If it seems like the nerd films are merely cash grabs to get butts in seats, you wouldn’t be wrong but the tipping point was the release of The Hobbit: An Unexpected Journey from director Peter Jackson. When plans were announced for a new batch of films in the Lord of the Rings series in 2010, a collective eye roll went out among the general with Jackson announcing that the original book, The Hobbit, would be made into two parts and then a third film was announced after Jackson realized he wanted to make the final 40 pages of the novel into a nearly three hour long third film. While An Unexpected Journey was a hit, it was the beginning of Lord of the Rings/Peter Jackson fatigue and his particular brand of fantasy blockbusters. With Amazon expecting to release their series The Rings of Power sometime later in 2022, The Lord of the Rings is returning to the cultural lexicon.
The ”Prestige” Films
Since Hollywood had and continues to have a bias towards major blockbusters, 2012 was also an important year for the major award winners. The winner of the Best Picture Oscar, Argo, finally gave Ben Affleck some credibility as a filmmaker completing a journey that began with directing 2010’s The Town. Argo would win two additional Oscars and would become a box office success. While rife with historical inaccuracies on par with Braveheart, the faults of Argo have been overlooked as it has grown to become one of the stalwarts of the political thriller genre.
2012 was also a strong year for political films as Steven Spielberg’s Lincoln would give Daniel Day-Lewis his third Academy Award for Best Actor and would earn the most nominations at the 85th Academy Awards with 12, while only winning two but the Oscar race that year was loaded. Kathryn Bigelow’s follow-up to The Hurt Locker was the adaptation of the real-world hunt for Osama bin Laden in Zero Dark Thirty which pulled no punches in its depiction of torture or the failings of the CIA prior to the successful raid in 2011, in where operatives from Seal Team Six managed to infiltrate a compound in Pakistan that resulted in the death of the Al Qaeda leader and architect of the 9/11 attacks. It is also one of Jessica Chastain’s best performances of her career which earned her a Best Actress nomination but the competition was even fierce in that category as she went against an up-and-coming Jennifer Lawrence.
Silver Linings Playbook made waves for many reasons.
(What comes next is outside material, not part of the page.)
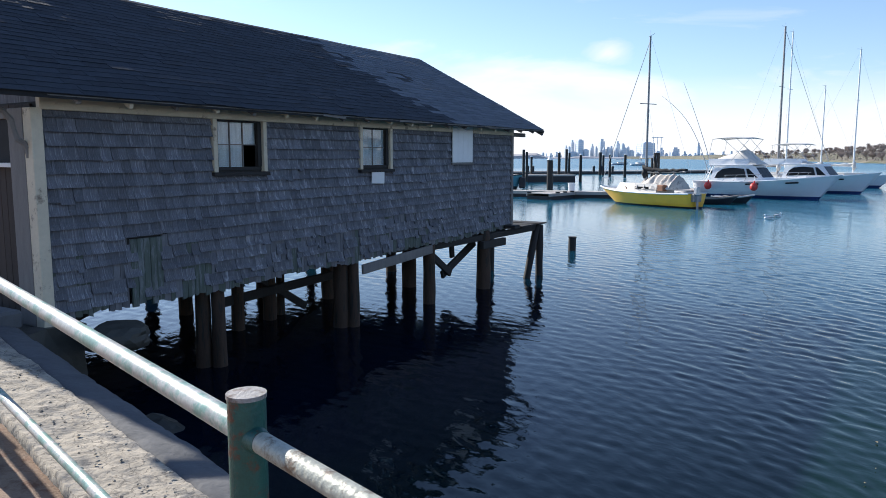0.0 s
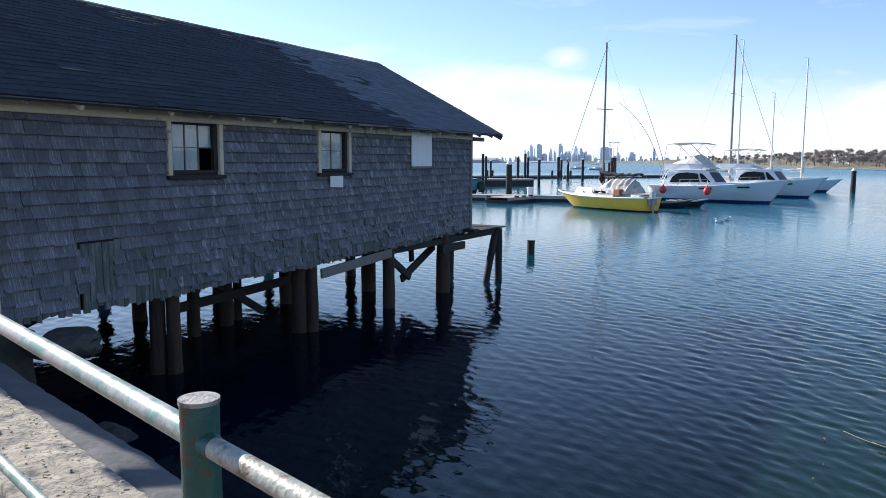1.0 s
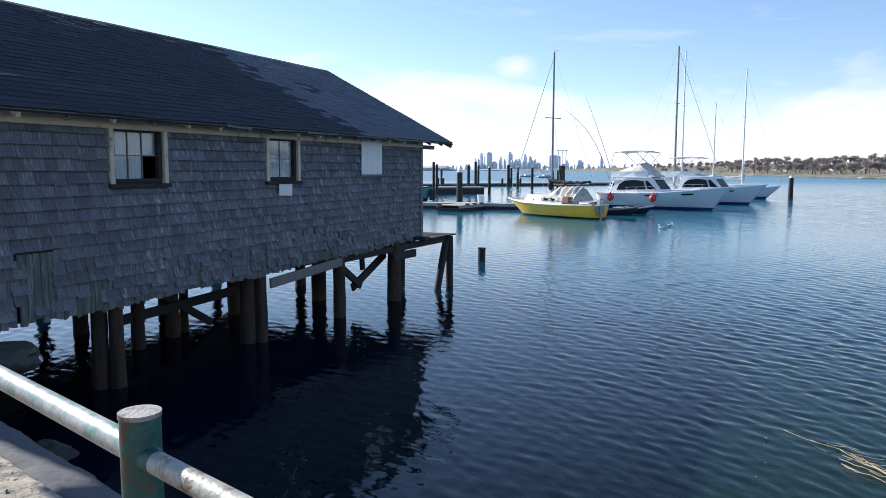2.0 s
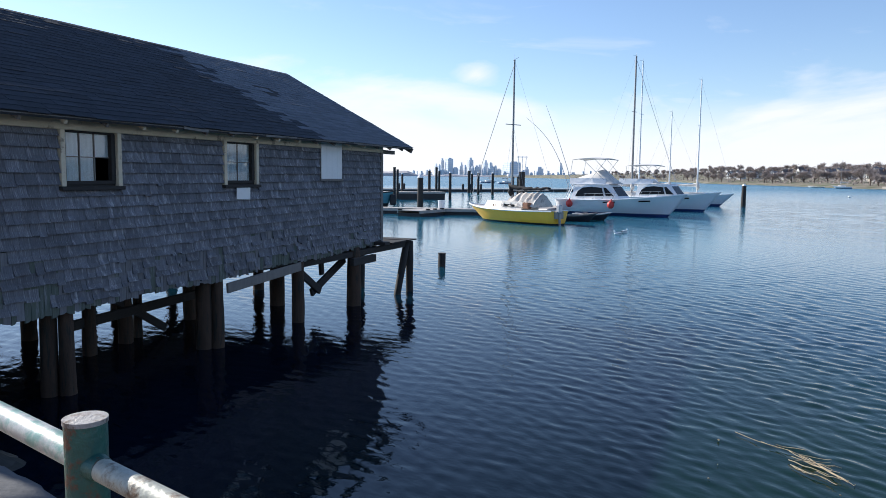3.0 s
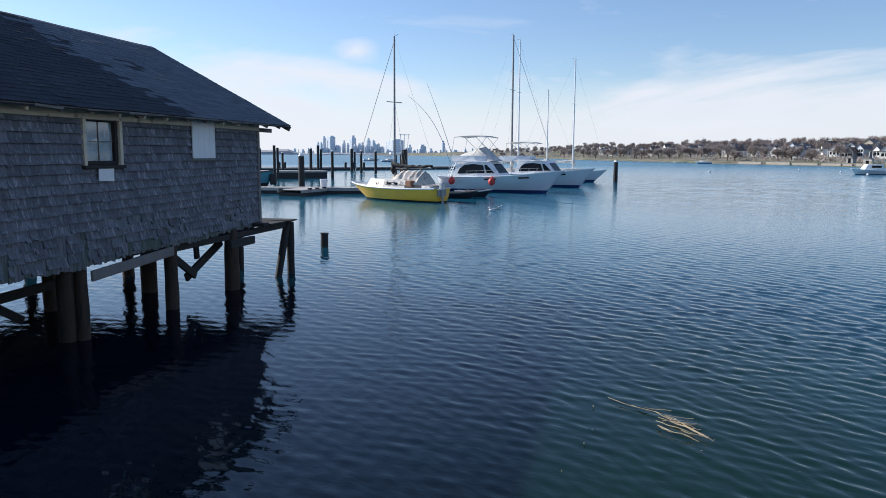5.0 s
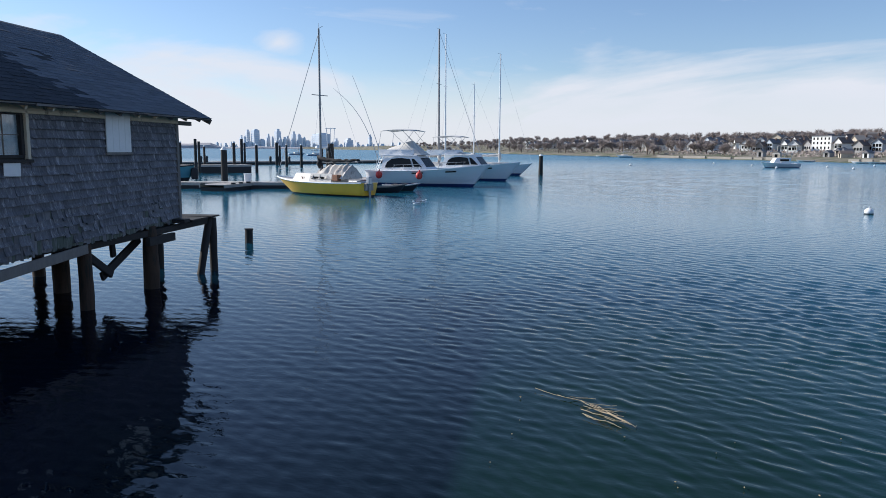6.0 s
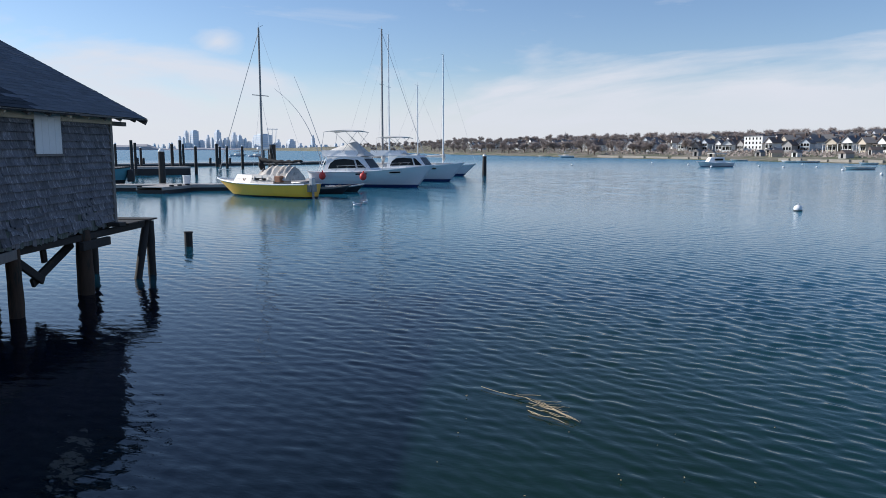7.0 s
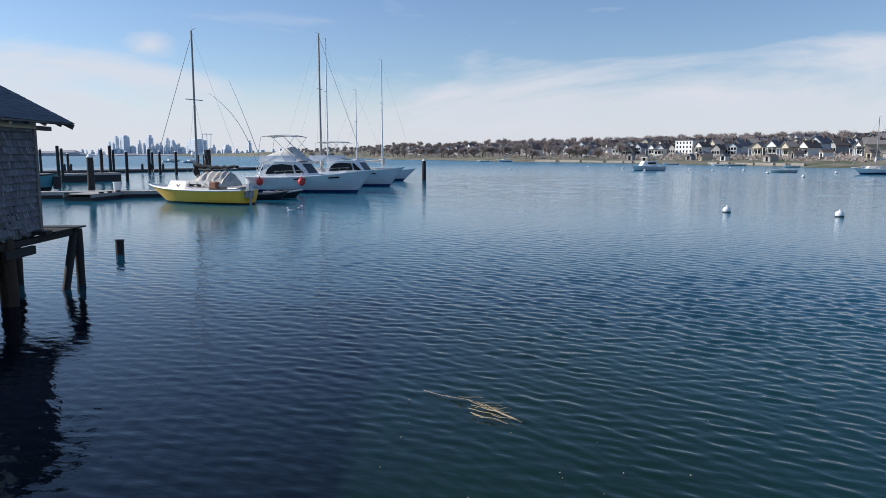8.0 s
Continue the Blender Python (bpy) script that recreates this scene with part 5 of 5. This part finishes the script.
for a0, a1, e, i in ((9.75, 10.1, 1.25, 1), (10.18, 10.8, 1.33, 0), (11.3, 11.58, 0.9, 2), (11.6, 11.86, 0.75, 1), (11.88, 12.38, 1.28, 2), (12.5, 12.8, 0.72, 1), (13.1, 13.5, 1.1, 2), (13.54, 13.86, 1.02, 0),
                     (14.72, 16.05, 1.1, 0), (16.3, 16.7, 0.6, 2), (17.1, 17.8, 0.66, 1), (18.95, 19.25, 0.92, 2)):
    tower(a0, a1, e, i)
rng = random.Random(8)
a = 7.6
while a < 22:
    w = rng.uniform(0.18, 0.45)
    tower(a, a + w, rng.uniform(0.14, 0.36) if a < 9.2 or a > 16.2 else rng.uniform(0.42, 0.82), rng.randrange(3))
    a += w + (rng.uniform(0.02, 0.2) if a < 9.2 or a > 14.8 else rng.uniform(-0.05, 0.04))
# low land round the city
bm = bmesh.new()
g = []
for i in range(121):
    a = -40 + i * 0.75
    b = 2.9 + 3900 * math.tan(radians(0.20 + 0.16 * noise.noise(Vector((a * 0.5, 0, 0))) + (0.12 if a < 8 else -0.1)))
    g.append([bm.verts.new(az(a, r, z)) for r, z in ((3900, -1), (3910, max(3, b * 0.6)), (3960, max(4, b)), (4150, 2))])
for p, q in zip(g, g[1:]):
    for j in range(3):
        bm.faces.new((p[j], p[j + 1], q[j + 1], q[j]))
# winter land paled so that its base colour holds the distance haze
M_FARLAND = mat("haze_pale_land", (0.46, 0.44, 0.44), 0.95, vary=0.3, scale=0.01)
tagged(part("backdrop", bm, M_FARLAND), "low land below the city skyline, haze put into its pale colour", "land", kind="structure")


def motions():
    walk(sea, [(0, pose(0, 0, 0)), (4, pose(0.35, -0.25, 0)), (8, pose(0.7, -0.5, 0))])
    walk(gull, [(0, pose(15.6, 34.9, 0, 0, 0, 160)), (4, pose(15.2, 35.1, 0, 0, 0, 155)), (8, pose(14.5, 35.5, 0, 0, 0, 150))])
    walk(gull_two, [(0, pose(16.6, 36.1, 0, 0, 0, 20)), (4, pose(16.1, 36.3, 0, 0, 0, 25)), (8, pose(15.5, 36.7, 0, 0, 0, 30))])


motions()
One being it was furthering the legacy of director David O. Russell who had previously coached Oscar winning performances from Christian Bale and Melissa Leo in 2010’s The Fighter and looked to be on the warpath once again after having four actors in Playbook nominated for Oscars; Bradley Cooper, Jennifer Lawrence, Jacki Weaver and Robert Deniro all gave credence that Playbook could make a serious run at a feat that had not been accomplished since The Silence of the Lambs in 1991, to win the “Big Five” Academy Awards. Lawrence would be the only one to take home Oscar gold for the film but Playbook has lived on in its depiction of mental health struggles, love and family devotion as it seems to grow more and more relevant thanks to society’s growing awareness and acceptance of everyone’s mental health journey.
Speaking of relevant journeys, Quentin Tarantino upped the ante of his films when he released Django Unchained starring Jamie Foxx and Christoph Waltz. Django has all the hallmarks of a Tarantino film; gratuitous violence accented by quick editing, vicious sound design, banging soundtrack, quick wit, dark humor and shocking dialogue packaged into what has become the writer/director’s new signature, period pieces that provide an alternate take on history. Django was and is a satisfying take on revenge films and presents no one as a hero. Django massacres people everywhere he goes, Calvin Candie is the definition of evil slave owner (let’s be honest, those two are mutually exclusive) and even Dr. Schultz is an anti-hero as he doesn’t free Django out of any grand sense of morality. It’s a business transaction that grows into a friendship and he sacrifices himself just to kill Candie knowing he will likely doom Django and his wife to certain death. Just imagine how different Django Unchained would have looked if Will Smith had accepted the lead role.
The Other Players
2012 also had a huge number of re-releases. Thanks to the rise and improvement of IMAX technology, a number of past films received wide re-releases like Raiders of the Lost Ark which received an IMAX restoration, Star Wars Episode I: The Phantom Menace received an IMAX 3D re-release which was meant to be the first in a series of re-releases from director George Lucas but these plans were derailed due to Disney’s acquisition of Lucasfilm the following year but Disney had no issue getting people to theaters with re-releases of Beauty and the Beast, Finding Nemo and Monsters, Inc. all getting the 3D treatment.
Besides the major blockbusters, 2012 included the releases of 21 Jump Street, American Reunion, The Cabin in the Woods, The Five-Year Engagement, Prometheus, Ted, Lawless, The Master, Looper, Pitch Perfect and Wreck-It Ralph. All films were critical successes in addition to being big box office draws. It was a great year for variety and every month seemed to offer something new for audiences but there were also the busts like Underworld: Awakening, The Grey, Act of Valor, John Carter, The Three Stooges, Dark Shadows, Battleship and Abraham Lincoln: Vampire Hunter.
We are now used to most years being filled with sequels, reboots or remakes, 2012 was the first year to show us what was really possible and proved that nerds are the biggest audience to draw to theaters.